== Data to process ==
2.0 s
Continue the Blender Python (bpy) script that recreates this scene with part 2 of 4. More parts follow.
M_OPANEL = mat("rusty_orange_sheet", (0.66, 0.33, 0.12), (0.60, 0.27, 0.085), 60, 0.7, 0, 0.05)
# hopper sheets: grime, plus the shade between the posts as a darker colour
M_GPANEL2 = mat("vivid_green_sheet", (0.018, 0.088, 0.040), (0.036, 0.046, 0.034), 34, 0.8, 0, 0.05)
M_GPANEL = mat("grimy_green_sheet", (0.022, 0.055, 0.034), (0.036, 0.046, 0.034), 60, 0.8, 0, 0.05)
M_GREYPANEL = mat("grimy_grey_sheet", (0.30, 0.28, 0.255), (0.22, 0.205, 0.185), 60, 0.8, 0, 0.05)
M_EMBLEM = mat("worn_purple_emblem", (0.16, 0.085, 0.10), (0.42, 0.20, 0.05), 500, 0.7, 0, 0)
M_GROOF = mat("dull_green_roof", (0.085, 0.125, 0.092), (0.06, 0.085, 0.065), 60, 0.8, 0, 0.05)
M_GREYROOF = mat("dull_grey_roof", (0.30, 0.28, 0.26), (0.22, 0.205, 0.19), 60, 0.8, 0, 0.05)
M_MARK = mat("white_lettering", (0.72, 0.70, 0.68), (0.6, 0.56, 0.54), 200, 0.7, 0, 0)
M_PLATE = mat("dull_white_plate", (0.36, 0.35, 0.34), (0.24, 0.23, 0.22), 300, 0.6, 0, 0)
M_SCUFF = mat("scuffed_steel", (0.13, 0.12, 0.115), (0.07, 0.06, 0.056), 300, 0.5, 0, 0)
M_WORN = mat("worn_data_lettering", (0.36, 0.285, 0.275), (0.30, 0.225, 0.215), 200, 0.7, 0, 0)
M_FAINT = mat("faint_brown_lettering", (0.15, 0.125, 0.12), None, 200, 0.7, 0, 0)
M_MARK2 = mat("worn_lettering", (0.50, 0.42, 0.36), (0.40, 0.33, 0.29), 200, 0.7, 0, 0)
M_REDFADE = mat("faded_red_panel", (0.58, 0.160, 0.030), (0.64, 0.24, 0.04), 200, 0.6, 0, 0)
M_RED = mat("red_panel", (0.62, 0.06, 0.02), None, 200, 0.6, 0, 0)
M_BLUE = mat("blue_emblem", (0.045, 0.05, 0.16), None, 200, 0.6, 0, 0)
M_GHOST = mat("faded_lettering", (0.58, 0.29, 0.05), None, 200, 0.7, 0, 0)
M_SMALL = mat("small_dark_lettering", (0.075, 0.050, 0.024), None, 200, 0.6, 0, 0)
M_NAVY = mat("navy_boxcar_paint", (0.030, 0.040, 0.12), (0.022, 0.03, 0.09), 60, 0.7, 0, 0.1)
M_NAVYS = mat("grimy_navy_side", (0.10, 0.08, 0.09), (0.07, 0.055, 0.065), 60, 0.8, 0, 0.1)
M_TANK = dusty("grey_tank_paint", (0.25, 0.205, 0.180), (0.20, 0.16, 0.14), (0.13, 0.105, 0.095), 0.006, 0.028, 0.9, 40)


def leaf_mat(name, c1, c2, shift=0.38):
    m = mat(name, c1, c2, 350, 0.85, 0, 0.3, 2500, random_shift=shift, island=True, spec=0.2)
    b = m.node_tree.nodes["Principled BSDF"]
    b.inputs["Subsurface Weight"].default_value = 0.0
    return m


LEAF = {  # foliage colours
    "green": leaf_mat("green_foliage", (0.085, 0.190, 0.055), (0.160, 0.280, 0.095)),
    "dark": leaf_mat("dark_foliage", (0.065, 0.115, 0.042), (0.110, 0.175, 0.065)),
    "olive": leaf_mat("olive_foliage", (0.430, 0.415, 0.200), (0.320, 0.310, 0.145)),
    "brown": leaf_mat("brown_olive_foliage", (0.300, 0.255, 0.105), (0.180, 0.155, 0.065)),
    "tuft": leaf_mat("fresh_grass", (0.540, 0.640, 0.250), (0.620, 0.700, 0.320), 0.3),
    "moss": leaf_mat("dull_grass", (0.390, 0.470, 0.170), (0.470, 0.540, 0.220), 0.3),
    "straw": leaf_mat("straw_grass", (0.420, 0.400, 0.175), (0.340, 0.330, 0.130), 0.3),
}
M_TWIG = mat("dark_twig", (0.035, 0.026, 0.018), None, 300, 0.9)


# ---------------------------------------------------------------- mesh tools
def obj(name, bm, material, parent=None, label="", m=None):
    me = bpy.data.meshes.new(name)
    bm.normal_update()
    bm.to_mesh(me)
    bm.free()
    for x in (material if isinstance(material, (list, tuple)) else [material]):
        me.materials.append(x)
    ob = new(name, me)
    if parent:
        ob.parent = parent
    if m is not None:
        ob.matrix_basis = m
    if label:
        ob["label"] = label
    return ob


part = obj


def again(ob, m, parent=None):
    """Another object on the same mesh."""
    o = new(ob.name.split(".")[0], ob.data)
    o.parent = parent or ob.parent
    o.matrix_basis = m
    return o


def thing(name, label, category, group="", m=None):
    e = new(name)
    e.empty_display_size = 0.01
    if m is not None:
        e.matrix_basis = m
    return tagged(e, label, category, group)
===
== Data to process ==
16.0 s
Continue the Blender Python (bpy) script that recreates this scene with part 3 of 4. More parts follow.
===
Task goal »
Find each line holding "part". Copy it out.

Solution for this exercise »
Continue the Blender Python (bpy) script that recreates this scene with part 2 of 4. More parts follow.
part = obj
Continue the Blender Python (bpy) script that recreates this scene with part 3 of 4. More parts follow.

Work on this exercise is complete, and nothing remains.